Thursday, October 03, 2013

What does it mean for Australia?

The latest climate change report is out, as I wrote on Monday. But what does it mean for Australia?

The hottest days will be up to 6 degrees hotter (remember Sydney was already 46°C last summer). Increased sea level rise could affect our coastal cities, and increased flood and drought will be bad news for agricultural areas.

During the release of the report, some prominent scientists had some comments about the effects for Australia:

"I am concerned about the unabated increase in upper ocean heat content reported by the IPCC. This is of particular relevance for eastern Australia where heat stored in the upper ocean has contributed to the major extreme rainfall and Queensland flood events during the summers of 2011 and 2012.

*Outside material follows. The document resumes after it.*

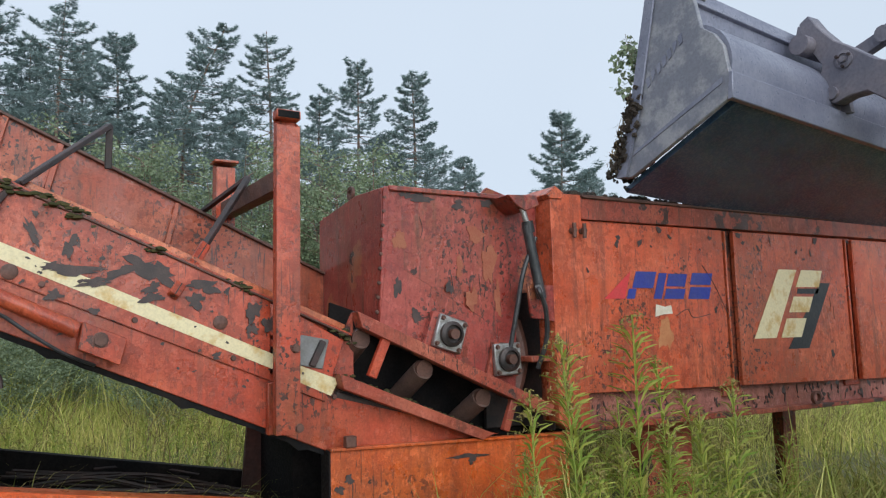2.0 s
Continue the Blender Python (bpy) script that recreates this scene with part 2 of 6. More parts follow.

With a large population living close to the coast in Australia it is a real worry that sea level estimates have been revised upwards in the current IPCC Report – and their estimate is on the conservative side. This means we need a major rethink of how we manage, use, and develop our coastal communities and cities."
Dr Helen McGregor, University of Wollongong

"For Australia, this ratio (of more warm records, fewer cold ones) has been noted for decades."
Dr Julie Arblaster, Bureau of Meteorology (BoM)

"This is really going to be crucial to Australia's future. We're looking at impacts in Australia that are going to be at least as bad as other places because Australia sits at a range of latitudes that are expected to dry out as a result of a warmer climate. We tend to live on the coasts and sea levels are going to keep rising, and it's also a country that experiences extremes of heat."